» Problem to work on
Reproduce the listing below character for character; drop every image.

» Recorded data
** Begin **

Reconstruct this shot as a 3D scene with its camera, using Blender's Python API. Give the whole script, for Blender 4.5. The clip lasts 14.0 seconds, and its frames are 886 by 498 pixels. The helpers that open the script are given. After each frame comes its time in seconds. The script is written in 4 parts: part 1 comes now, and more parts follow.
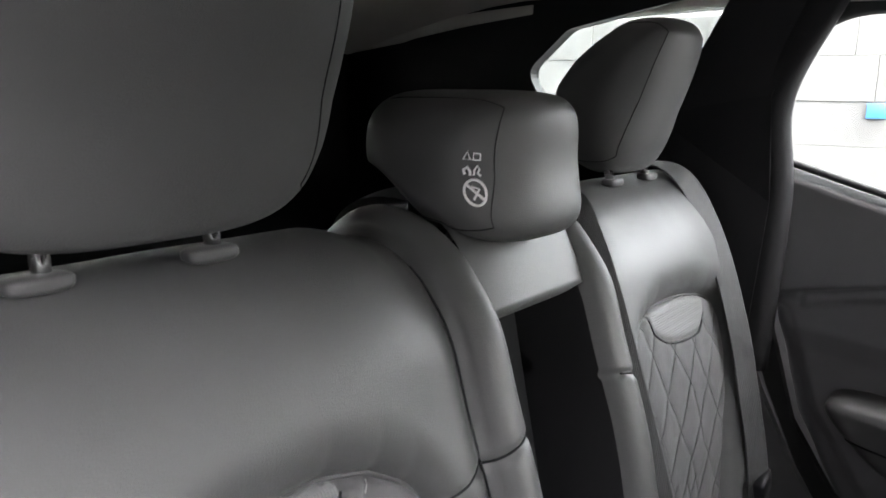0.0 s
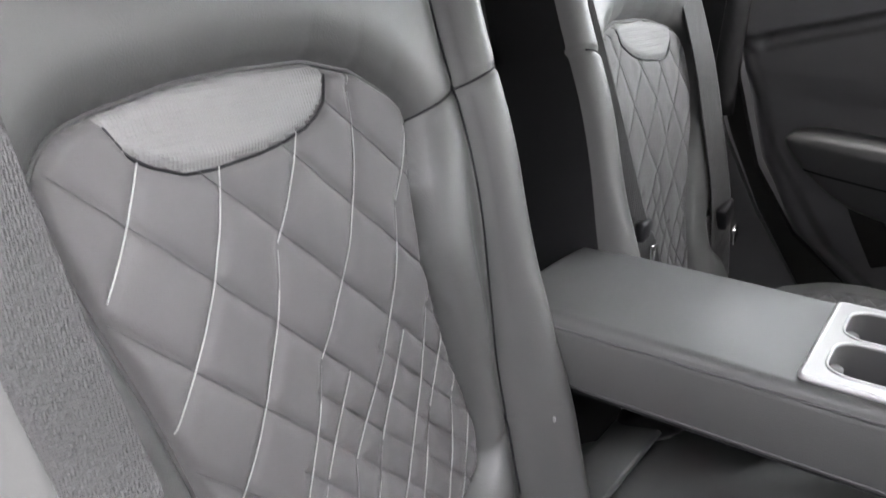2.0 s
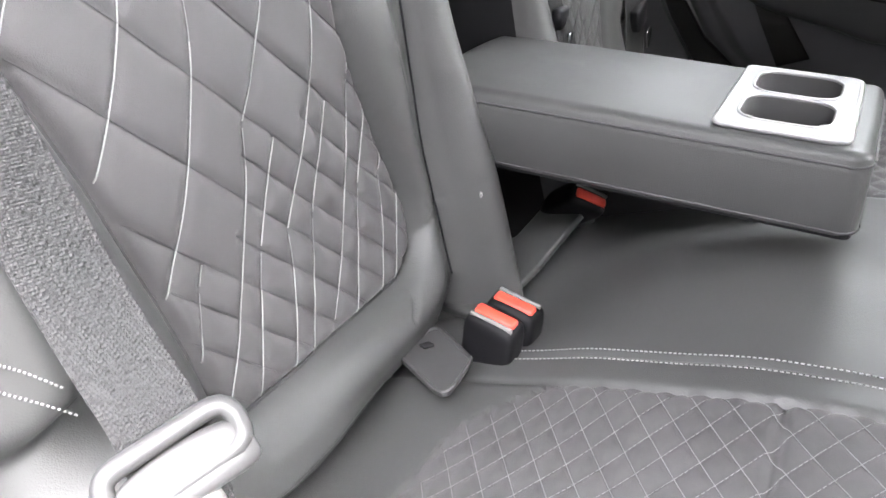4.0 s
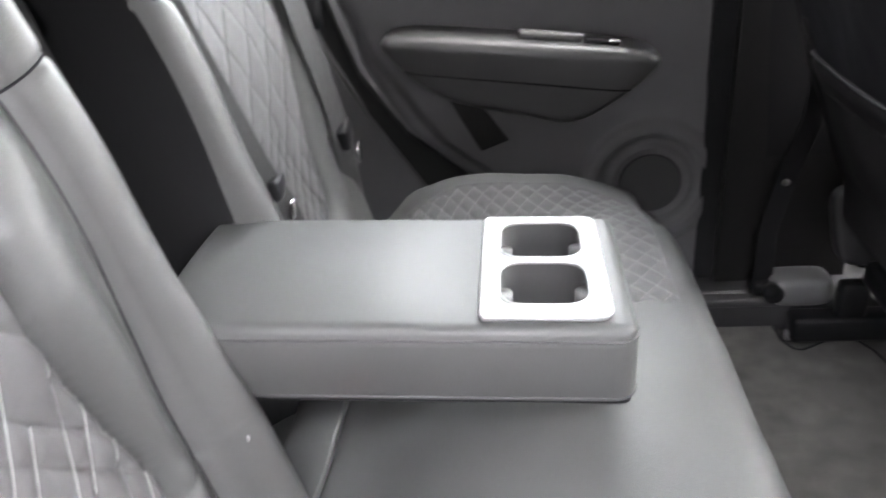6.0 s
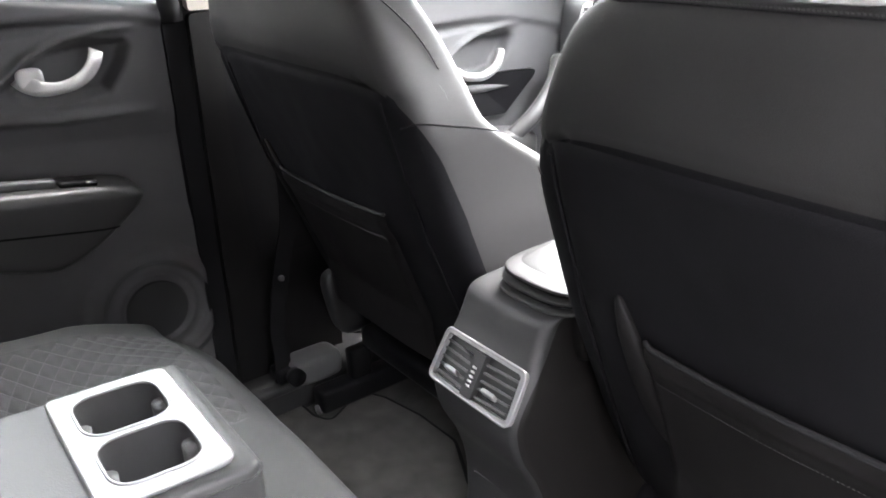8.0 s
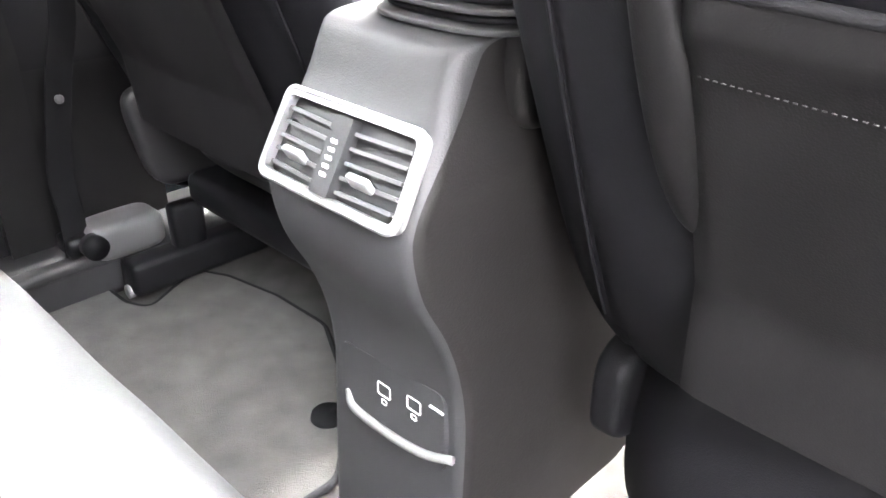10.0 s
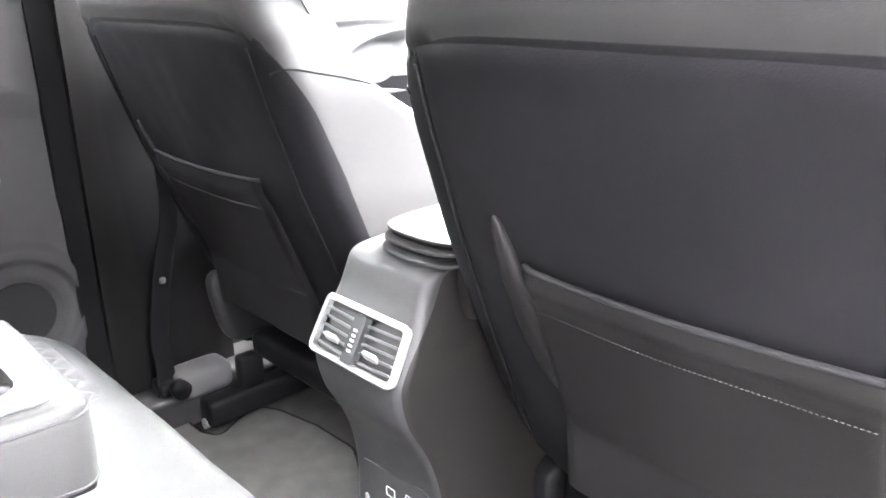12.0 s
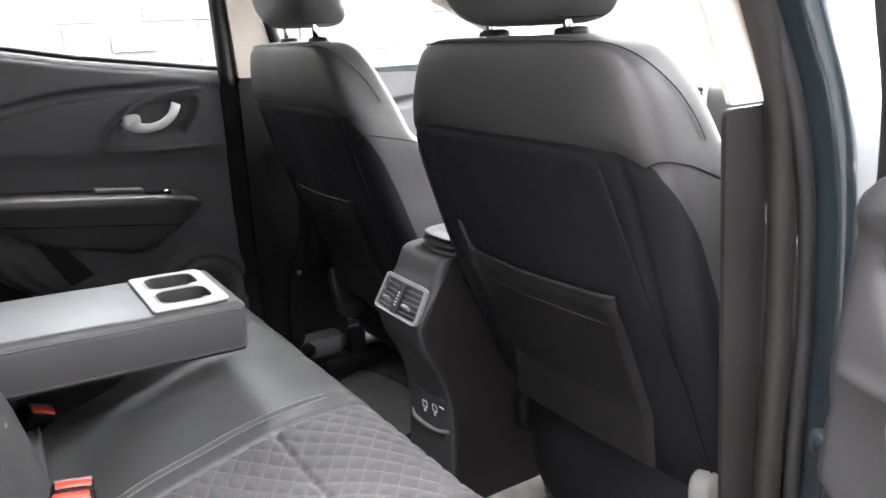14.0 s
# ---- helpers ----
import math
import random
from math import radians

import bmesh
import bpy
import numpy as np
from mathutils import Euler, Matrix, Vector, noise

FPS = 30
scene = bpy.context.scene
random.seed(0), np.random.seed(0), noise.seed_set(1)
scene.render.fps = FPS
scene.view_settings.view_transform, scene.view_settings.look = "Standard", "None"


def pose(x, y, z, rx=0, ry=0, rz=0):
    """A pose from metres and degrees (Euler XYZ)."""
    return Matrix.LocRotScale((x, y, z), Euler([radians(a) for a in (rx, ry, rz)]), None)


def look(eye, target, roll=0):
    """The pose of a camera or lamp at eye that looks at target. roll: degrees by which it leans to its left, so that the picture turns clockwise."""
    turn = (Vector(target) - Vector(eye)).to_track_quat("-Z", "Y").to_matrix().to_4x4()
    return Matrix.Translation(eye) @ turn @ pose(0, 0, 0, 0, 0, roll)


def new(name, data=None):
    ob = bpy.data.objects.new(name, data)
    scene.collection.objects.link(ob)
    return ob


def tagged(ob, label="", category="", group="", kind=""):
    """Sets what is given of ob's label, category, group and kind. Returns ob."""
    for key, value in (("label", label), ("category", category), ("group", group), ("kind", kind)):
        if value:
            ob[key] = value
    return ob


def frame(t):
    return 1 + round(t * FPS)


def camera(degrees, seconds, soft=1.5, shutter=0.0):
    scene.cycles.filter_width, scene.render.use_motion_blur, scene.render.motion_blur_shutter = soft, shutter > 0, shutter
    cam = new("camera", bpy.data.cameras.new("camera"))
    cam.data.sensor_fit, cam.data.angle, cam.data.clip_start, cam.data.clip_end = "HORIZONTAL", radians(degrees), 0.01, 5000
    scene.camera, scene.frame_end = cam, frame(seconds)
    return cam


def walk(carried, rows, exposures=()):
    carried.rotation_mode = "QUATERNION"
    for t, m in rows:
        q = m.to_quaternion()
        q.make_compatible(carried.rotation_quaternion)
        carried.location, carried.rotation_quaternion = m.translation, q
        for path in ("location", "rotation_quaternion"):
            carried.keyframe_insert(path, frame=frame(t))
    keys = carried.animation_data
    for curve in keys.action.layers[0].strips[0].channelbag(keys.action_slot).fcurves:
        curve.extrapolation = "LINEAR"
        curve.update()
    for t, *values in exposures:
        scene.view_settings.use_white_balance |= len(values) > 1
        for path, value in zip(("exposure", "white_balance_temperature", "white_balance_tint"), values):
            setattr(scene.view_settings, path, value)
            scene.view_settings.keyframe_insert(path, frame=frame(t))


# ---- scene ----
cam = camera(59.5, 14.0, 1.6, 0.25)
PATH = [
    (0, (0.176, -0.658, 1.428), (-0.999, 0.914, 1.044), 1.0),
    (0.5, (0.189, -0.696, 1.376), (-1.028, 0.841, 0.98), 0.8),
    (1, (0.21, -0.714, 1.328), (-1.0, 0.802, 0.843), -0.3),
    (1.5, (0.226, -0.727, 1.271), (-0.945, 0.781, 0.676), -0.5),
    (2, (0.25, -0.741, 1.217), (-0.85, 0.793, 0.557), -0.8),
    (2.5, (0.252, -0.757, 1.169), (-0.73, 0.799, 0.385), -1.7),
    (3, (0.257, -0.771, 1.132), (-0.643, 0.775, 0.236), -1.6),
    (3.2, (0.263, -0.776, 1.121), (-0.623, 0.754, 0.185), -1.8),
    (5.3, (0.254, -0.719, 1.194), (-0.509, 0.86, 0.231), -4.8),
    (5.5, (0.241, -0.7, 1.209), (-0.433, 0.925, 0.256), -5.2),
    (6, (0.193, -0.635, 1.252), (-0.016, 1.118, 0.312), -5.3),
    (6.5, (0.13, -0.623, 1.294), (0.465, 1.175, 0.484), -4.9),
    (7, (0.081, -0.633, 1.324), (0.764, 1.083, 0.556), -3.2),
    (7.5, (0.068, -0.628, 1.335), (1.04, 0.933, 0.549), -2.5),
    (8, (0.089, -0.631, 1.311), (1.186, 0.841, 0.516), -1.8),
    (8.5, (0.179, -0.598, 1.188), (1.293, 0.819, 0.322), -1.8),
    (9, (0.264, -0.459, 1.03), (1.42, 0.904, 0.131), -0.8),
    (9.2, (0.297, -0.4, 0.982), (1.484, 0.929, 0.072), -0.1),
    (11.3, (0.226, -0.465, 1.099), (1.54, 0.694, 0.136), 0.5),
    (11.5, (0.19, -0.523, 1.14), (1.507, 0.707, 0.273), -0.0),
    (12, (0.131, -0.654, 1.172), (1.419, 0.73, 0.518), -1.1),
    (12.5, (0.058, -0.772, 1.24), (1.328, 0.661, 0.664), -0.5),
    (13, (0.0, -0.921, 1.288), (1.146, 0.616, 0.72), -2.0),
    (13.5, (-0.019, -1.079, 1.281), (1.037, 0.527, 0.728), -2.4),
    (14, (-0.033, -1.212, 1.269), (0.964, 0.433, 0.721), -2.8),
]
EXPOSURES = [(t, stops, 6600, 15) for t, stops in (
    (0, 5.15), (1, 5.12), (1.5, 5.2), (2, 5.35), (3, 5.7), (5.5, 6.05), (6.5, 6.4), (7, 6.1), (7.5, 5.65), (8, 5.75),
    (8.5, 6.5), (9, 7.25), (11.5, 8.05), (12, 7.75), (12.5, 7.35), (13, 6.3), (13.5, 5.93), (14, 5.55))]
walk(cam, [(t, look(eye, target, roll)) for t, eye, target, roll in PATH], EXPOSURES)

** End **

» The solution
Reconstruct this shot as a 3D scene with its camera, using Blender's Python API. Give the whole script, for Blender 4.5. The clip lasts 14.0 seconds, and its frames are 886 by 498 pixels. The helpers that open the script are given. After each frame comes its time in seconds. The script is written in 4 parts: part 1 comes now, and more parts follow.
0.0 s
2.0 s
4.0 s
6.0 s
8.0 s
10.0 s
12.0 s
14.0 s
# ---- helpers ----
import math
import random
from math import radians

import bmesh
import bpy
import numpy as np
from mathutils import Euler, Matrix, Vector, noise

FPS = 30
scene = bpy.context.scene
random.seed(0), np.random.seed(0), noise.seed_set(1)
scene.render.fps = FPS
scene.view_settings.view_transform, scene.view_settings.look = "Standard", "None"


def pose(x, y, z, rx=0, ry=0, rz=0):
    """A pose from metres and degrees (Euler XYZ)."""
    return Matrix.LocRotScale((x, y, z), Euler([radians(a) for a in (rx, ry, rz)]), None)


def look(eye, target, roll=0):
    """The pose of a camera or lamp at eye that looks at target. roll: degrees by which it leans to its left, so that the picture turns clockwise."""
    turn = (Vector(target) - Vector(eye)).to_track_quat("-Z", "Y").to_matrix().to_4x4()
    return Matrix.Translation(eye) @ turn @ pose(0, 0, 0, 0, 0, roll)


def new(name, data=None):
    ob = bpy.data.objects.new(name, data)
    scene.collection.objects.link(ob)
    return ob


def tagged(ob, label="", category="", group="", kind=""):
    """Sets what is given of ob's label, category, group and kind. Returns ob."""
    for key, value in (("label", label), ("category", category), ("group", group), ("kind", kind)):
        if value:
            ob[key] = value
    return ob


def frame(t):
    return 1 + round(t * FPS)


def camera(degrees, seconds, soft=1.5, shutter=0.0):
    scene.cycles.filter_width, scene.render.use_motion_blur, scene.render.motion_blur_shutter = soft, shutter > 0, shutter
    cam = new("camera", bpy.data.cameras.new("camera"))
    cam.data.sensor_fit, cam.data.angle, cam.data.clip_start, cam.data.clip_end = "HORIZONTAL", radians(degrees), 0.01, 5000
    scene.camera, scene.frame_end = cam, frame(seconds)
    return cam


def walk(carried, rows, exposures=()):
    carried.rotation_mode = "QUATERNION"
    for t, m in rows:
        q = m.to_quaternion()
        q.make_compatible(carried.rotation_quaternion)
        carried.location, carried.rotation_quaternion = m.translation, q
        for path in ("location", "rotation_quaternion"):
            carried.keyframe_insert(path, frame=frame(t))
    keys = carried.animation_data
    for curve in keys.action.layers[0].strips[0].channelbag(keys.action_slot).fcurves:
        curve.extrapolation = "LINEAR"
        curve.update()
    for t, *values in exposures:
        scene.view_settings.use_white_balance |= len(values) > 1
        for path, value in zip(("exposure", "white_balance_temperature", "white_balance_tint"), values):
            setattr(scene.view_settings, path, value)
            scene.view_settings.keyframe_insert(path, frame=frame(t))


# ---- scene ----
cam = camera(59.5, 14.0, 1.6, 0.25)
PATH = [
    (0, (0.176, -0.658, 1.428), (-0.999, 0.914, 1.044), 1.0),
    (0.5, (0.189, -0.696, 1.376), (-1.028, 0.841, 0.98), 0.8),
    (1, (0.21, -0.714, 1.328), (-1.0, 0.802, 0.843), -0.3),
    (1.5, (0.226, -0.727, 1.271), (-0.945, 0.781, 0.676), -0.5),
    (2, (0.25, -0.741, 1.217), (-0.85, 0.793, 0.557), -0.8),
    (2.5, (0.252, -0.757, 1.169), (-0.73, 0.799, 0.385), -1.7),
    (3, (0.257, -0.771, 1.132), (-0.643, 0.775, 0.236), -1.6),
    (3.2, (0.263, -0.776, 1.121), (-0.623, 0.754, 0.185), -1.8),
    (5.3, (0.254, -0.719, 1.194), (-0.509, 0.86, 0.231), -4.8),
    (5.5, (0.241, -0.7, 1.209), (-0.433, 0.925, 0.256), -5.2),
    (6, (0.193, -0.635, 1.252), (-0.016, 1.118, 0.312), -5.3),
    (6.5, (0.13, -0.623, 1.294), (0.465, 1.175, 0.484), -4.9),
    (7, (0.081, -0.633, 1.324), (0.764, 1.083, 0.556), -3.2),
    (7.5, (0.068, -0.628, 1.335), (1.04, 0.933, 0.549), -2.5),
    (8, (0.089, -0.631, 1.311), (1.186, 0.841, 0.516), -1.8),
    (8.5, (0.179, -0.598, 1.188), (1.293, 0.819, 0.322), -1.8),
    (9, (0.264, -0.459, 1.03), (1.42, 0.904, 0.131), -0.8),
    (9.2, (0.297, -0.4, 0.982), (1.484, 0.929, 0.072), -0.1),
    (11.3, (0.226, -0.465, 1.099), (1.54, 0.694, 0.136), 0.5),
    (11.5, (0.19, -0.523, 1.14), (1.507, 0.707, 0.273), -0.0),
    (12, (0.131, -0.654, 1.172), (1.419, 0.73, 0.518), -1.1),
    (12.5, (0.058, -0.772, 1.24), (1.328, 0.661, 0.664), -0.5),
    (13, (0.0, -0.921, 1.288), (1.146, 0.616, 0.72), -2.0),
    (13.5, (-0.019, -1.079, 1.281), (1.037, 0.527, 0.728), -2.4),
    (14, (-0.033, -1.212, 1.269), (0.964, 0.433, 0.721), -2.8),
]
EXPOSURES = [(t, stops, 6600, 15) for t, stops in (
    (0, 5.15), (1, 5.12), (1.5, 5.2), (2, 5.35), (3, 5.7), (5.5, 6.05), (6.5, 6.4), (7, 6.1), (7.5, 5.65), (8, 5.75),
    (8.5, 6.5), (9, 7.25), (11.5, 8.05), (12, 7.75), (12.5, 7.35), (13, 6.3), (13.5, 5.93), (14, 5.55))]
walk(cam, [(t, look(eye, target, roll)) for t, eye, target, roll in PATH], EXPOSURES)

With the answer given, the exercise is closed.